Lembaga keuangan komersial berbasis syariah yang paling mikro adalah BMT (Baitul Mal wat Tamwil). Sesungguhnya lembaga keuangan syariah mikro ini dimaksudkan menjadi pusat kegiatan usaha finansial di kecamatan dan pedesaan sehingga kaum muslimin terutama yang duafa mendapatkan akses kepada sumber daya keuangan. Pada saat BMT diperkenalkan kepada masyarakat muslim Indonesia, sambutan hangat datang dari semua kalangan. Pendirian BMT marak di mana-mana termasuk di pesantren-pesantren. Bahkan ketika krisis ekonomi mencapai puncaknya, jaringan BMT dipakai pemerintah untuk menyalurkan distribusi sembako lewat koperasi. Oleh karena itu jumlah BMT pun melonjak dalam waktu yang saat singkat. Kini jumlah telah mencapai lebih dari 1000 unit.
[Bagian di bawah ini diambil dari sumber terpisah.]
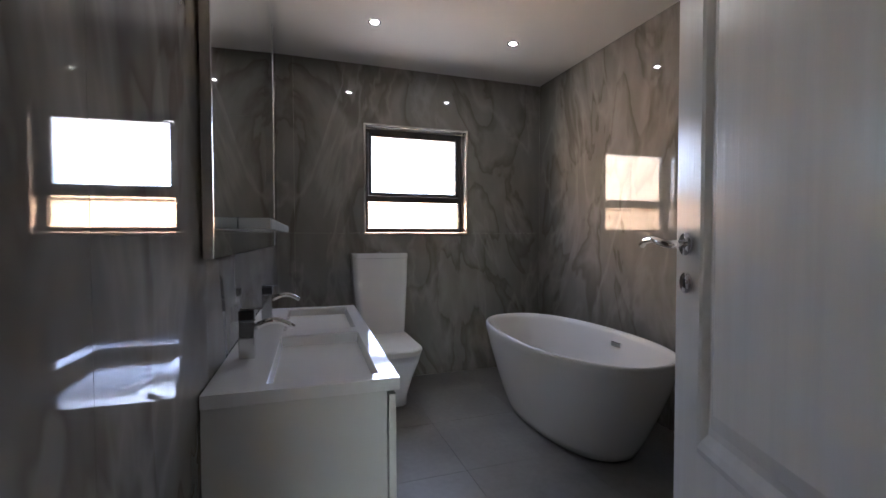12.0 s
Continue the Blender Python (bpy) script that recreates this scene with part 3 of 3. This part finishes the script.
# ---- bathroom ----
def vanity():
    x0, x1, y0, y1 = -9.26, -7.99, BY0 + 0.003, 3.932
    t = askew(thing("vanity_unit", ((x0 + x1) / 2, y0, 0.26), "wall-hung white vanity with a double basin top", "vanity"))
    part("carcass", boxed(x0 + 0.005, x1 - 0.005, y0, y1 - 0.03, 0.265, 0.806, bevel=0.001), LACQUER, t)
    m = (x0 + x1) / 2
    for a, b in ((x0 + 0.004, m - 0.002), (m + 0.002, x1 - 0.004)):
        part("drawer_front", boxed(a, b, y1 - 0.025, y1 - 0.006, 0.262, 0.796, bevel=0.0015), LACQUER, t, "plain white drawer front")
    # basin top: deck with two hollows
    bm = bmesh.new()
    zt, zb = 0.84, 0.808
    bx = [(x0 + 0.05, m - 0.05), (m + 0.05, x1 - 0.05)]
    by = (y0 + 0.14, y1 - 0.045)
    xs = [x0, bx[0][0], bx[0][1], bx[1][0], bx[1][1], x1]
    ys = [y0, by[0], by[1], y1 + 0.003]
    grid = {(i, j): bm.verts.new((xs[i], ys[j], zt)) for i in range(6) for j in range(4)}
    for i in range(5):
        for j in range(3):
            if not (j == 1 and i in (1, 3)):
                bm.faces.new((grid[i, j], grid[i + 1, j], grid[i + 1, j + 1], grid[i, j + 1]))
    rim = [grid[i, 0] for i in range(6)] + [grid[5, j] for j in (1, 2, 3)] + [grid[i, 3] for i in (4, 3, 2, 1, 0)] + [grid[0, j] for j in (2, 1)]
    low = [bm.verts.new((v.co.x, v.co.y, zb)) for v in rim]
    for k in range(len(rim)):
        bm.faces.new((rim[k], low[k], low[(k + 1) % len(rim)], rim[(k + 1) % len(rim)]))
    for i in (1, 3):
        loop = [grid[i, 1], grid[i + 1, 1], grid[i + 1, 2], grid[i, 2]]
        c = sum((v.co for v in loop), Vector()) / 4
        prev = loop
        for f, z in ((0.985, zt - 0.006), (0.93, zt - 0.055), (0.86, zt - 0.082), (0.72, zt - 0.098), (0.5, zt - 0.105)):
            ring = [bm.verts.new((c.x + (v.co.x - c.x) * f, c.y + (v.co.y - c.y) * f, z)) for v in loop]
            for k in range(4):
                bm.faces.new((prev[k], prev[(k + 1) % 4], ring[(k + 1) % 4], ring[k]))
            prev = ring
        bm.faces.new(prev)
    edges = [e for e in bm.edges if e.is_manifold and e.calc_face_angle(0) > 0.6]
    bmesh.ops.bevel(bm, geom=edges, offset=0.005, segments=2, affect="EDGES", profile=0.6)
    top = part("basin_top", bm, CERAMIC, t, "white glazed double basin")
    for a, b in bx:
        c = (a + b) / 2
        cy = (by[0] + by[1]) / 2
        part("waste", tubed([(c, cy, zt - 0.105), (c, cy, zt - 0.099)], 0.022, 16), CHROME, top, "chrome plug", True)
        part("overflow_ring", tubed([(c, by[0] + 0.012, zt - 0.045), (c, by[0] + 0.018, zt - 0.047)], 0.012, 14), CHROME, top, "", True)
        f = askew(thing("basin_tap", (c, y0 + 0.062, zt), "square chrome basin mixer with a curved spout", "tap", "basin mixers"))
        ty = y0 + 0.062
        part("body", boxed(c - 0.022, c + 0.022, ty - 0.022, ty + 0.022, zt, zt + 0.115, bevel=0.002), CHROME, f)
        part("lever_block", boxed(c - 0.022, c + 0.022, ty - 0.022, ty + 0.022, zt + 0.118, zt + 0.148, bevel=0.002), FRAME, f, "dark lever cap")
        part("lever", boxed(c - 0.012, c + 0.012, ty - 0.02, ty + 0.045, zt + 0.149, zt + 0.154, bevel=0.001), CHROME, f)
        arc = [(c, ty + 0.02 + 0.115 * q / 8, zt + 0.092 + 0.022 * math.sin(math.pi * q / 9) - 0.014 * (q / 8) ** 2) for q in range(9)]
        part("spout", tubed(arc, 0.011, 12, 0.8), CHROME, f, "", True)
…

Sayang, BMT tidak didukung oleh tenaga-tenaga profesional yang andal sehingga banyak yang berguguran di tengah perjalanannya. Padahal dalam operasionalnya, BMT memiliki keunggulan yaitu dekat dengan nasabah yang dibinanya. Kedekatan ini dapat dipergunakan untuk membina tidak saja ekonomi rakyat, melainkan juga meningkatkan kapasitas dakwah Islamiyah secara menyeluruh.

Di samping itu BMT sebenarnya mampu melakukan pembiayaan modal kerja (mudharabah) kepada nasabahnya. Mudharabah inilah yang masih dijauhi oleh bank-bank syariah termasuk BPR Syariah karena jauhnya mereka dengan lingkungan nasabahnya, di samping juga banyak faktor lain yang menjadi hambatan terselenggaranya pembiayaan lewat mudharabah.

Oleh karena begitu besar potensi dan keunggulannya serta nilai strategisnya dibandingkan dengan lembaga keuangan yang lebih besar, maka kita perlu mengembangkan BMT secara profesional sehingga dapat memberikan kontribusi yang memadai bagi pemberdayaan masyarakat duafa. Bahkan jika perlu harus ada dukungan yang benar-benar memihak.